Council Member: Alejandra Dubcovsky
University of California, Riverside
adubcovs@ucr.edu
Alejandra Dubcovsky is a professor of history at the University of California, Riverside. She received her BA and PhD from UC Berkeley, and a MLIS from San Jose State. She is the author of two award-winning books— Informed Power: Communication in the Early American South (Harvard UP 2016) and Talking Back: Native Women and the Making of the Early South (Yale UP 2023)— and many articles focused on Indigenous history of the early American South. She is currently working on two collaborative language recovery and reclamation projects: Hebuano, which is focused on the Timucua language spoken in early Florida (https://hebuano.com/ ) and Ticha, which works with community members and a team of linguists and historians in Oaxaca, Mexico and centers on Colonial Valley Zapotec.
Nominations Committee Member: Abelardo de la Cruz
University of North Carolina, Chapel Hill
dlacruz@unc.edu
Nominations Committee Member: Rebecca Kugel
University of California, Riverside
rebecca.kugel@ucr.edu
Journal Editor: Robert C. Schwaller
University of Kansas
schwallr@ku.edu
Robert C. Schwaller is an associate professor of history at the University of Kansas. He received his Ph.D. from The Pennsylvania State University. His research focuses on the history of race and the experiences of African and Afro-descended individuals in early Spanish America. His book Géneros de Gente in Early Colonial Mexico: Defining Racial Difference (University of Oklahoma Press, 2016) examines the development of racial categories in early New Spain. His research has appeared in The Americas, The Journal of Social History, and Rechtsgeschichte/Legal History among other journals.
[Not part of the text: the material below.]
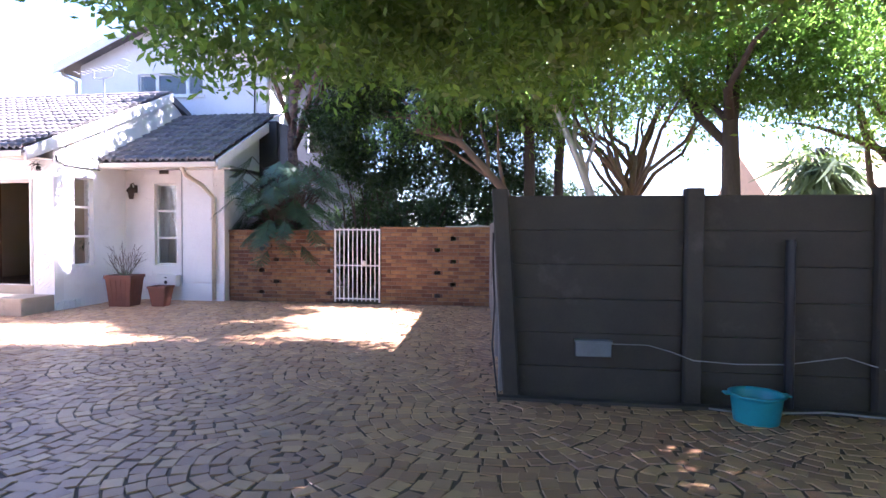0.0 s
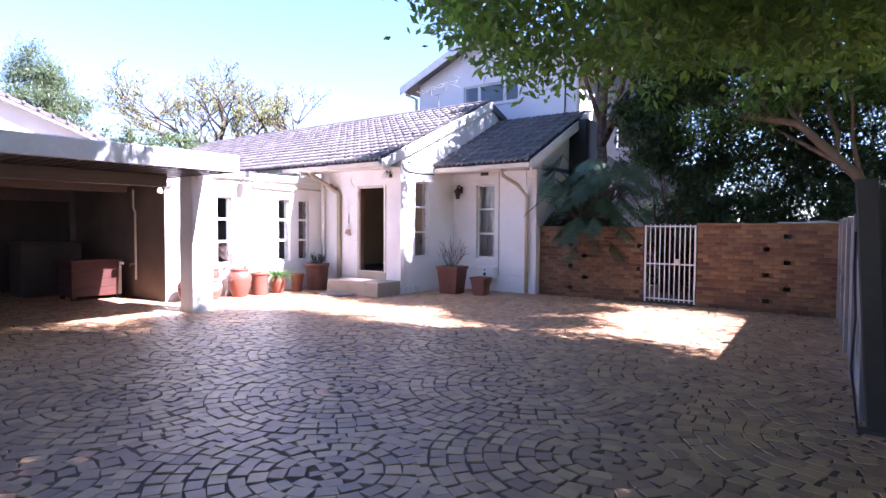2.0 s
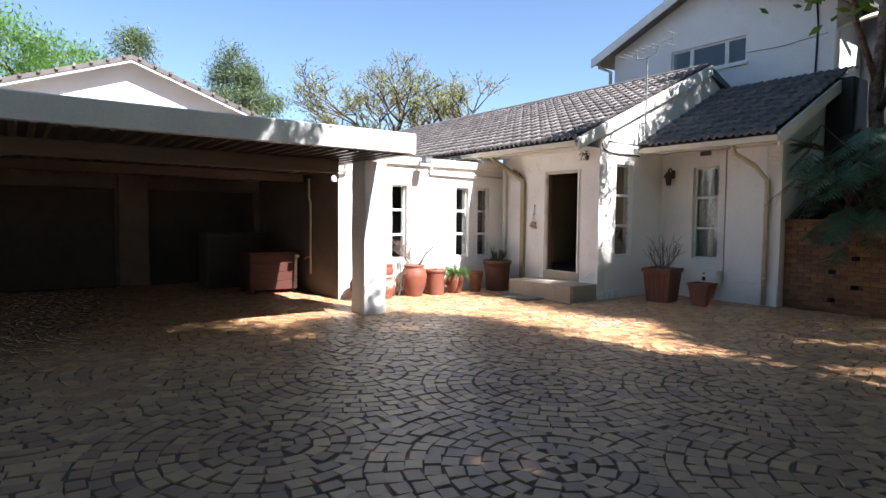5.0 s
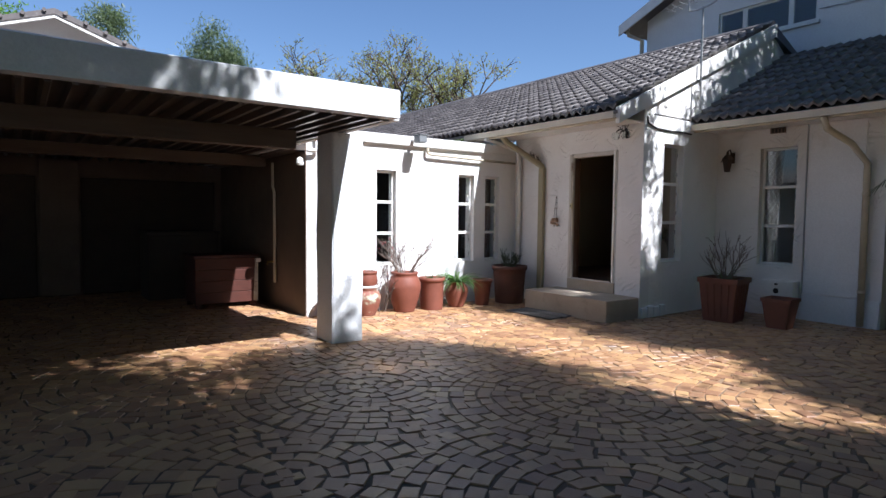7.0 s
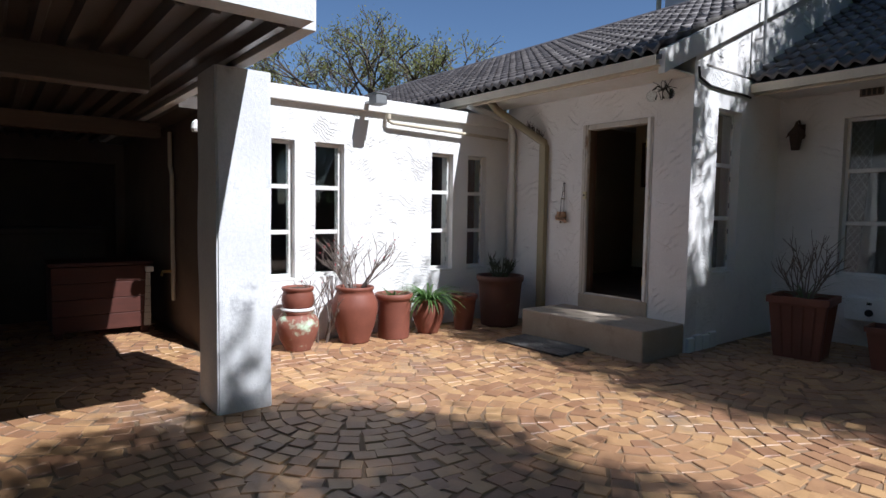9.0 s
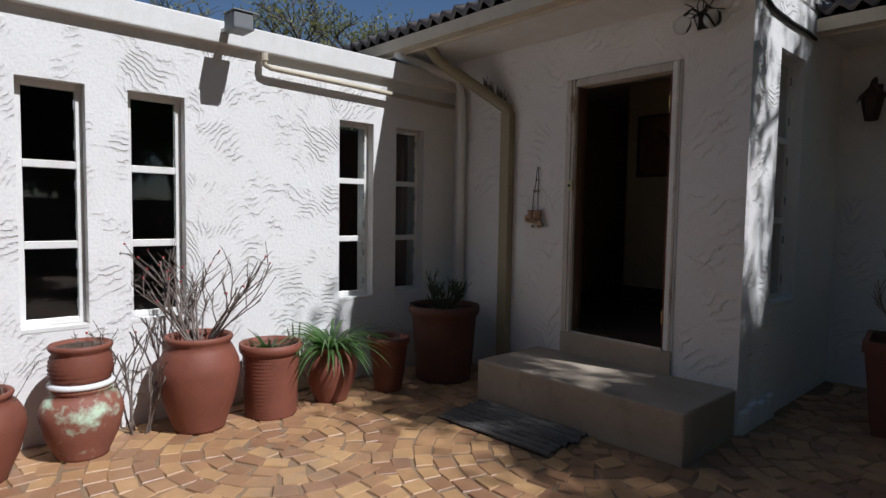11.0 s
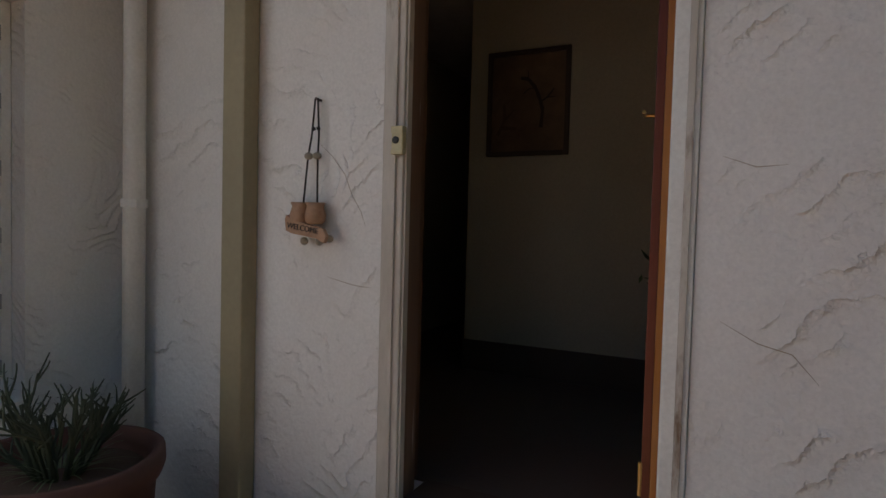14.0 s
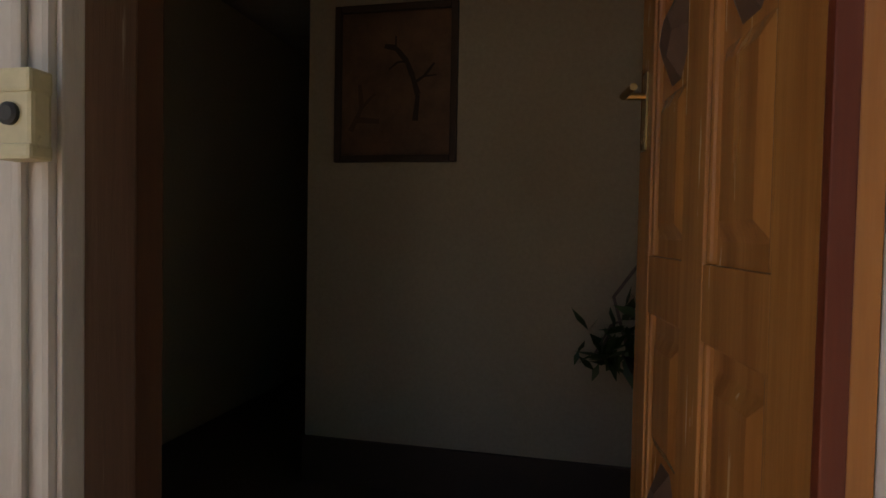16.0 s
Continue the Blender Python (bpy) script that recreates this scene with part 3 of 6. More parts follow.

Journal Editor: Denise Bossy
University of North Florida
denise.bossy@unf.edu
Dr. Denise Bossy is associate professor of history at the University of North Florida. She received her AB from Princeton University and her PhD from Yale University. Her research focuses on the early Native South and local, public, and digital Indigenous history. Her prior editorial experiences include editing the prize-winning book The Yamasee Indians: From Florida to South Carolina and co-editing Indigenous Florida, the prize-winning special issue of The Florida Historical Quarterly. Her current book project Yamasee (Yvmvse): Indigenous Mobility and Power in the Early South is the first exhaustive study of this influential Indigenous nation. Forthcoming with the Omohundro Institute, University of North Carolina Press, this work was funded by a NEH fellowship and focuses on the Yamasees’ use of mobility and place-making to navigate Spanish, Scottish, and English colonialism. She is beginning work on a public-facing Indigenous history of Northeast Florida with archaeologist Dr. Keith Ashley, which includes a digital companion site: indigenousflorida.com. She is P.I. for the three-year NEH collaborative research grant that supports this new book project.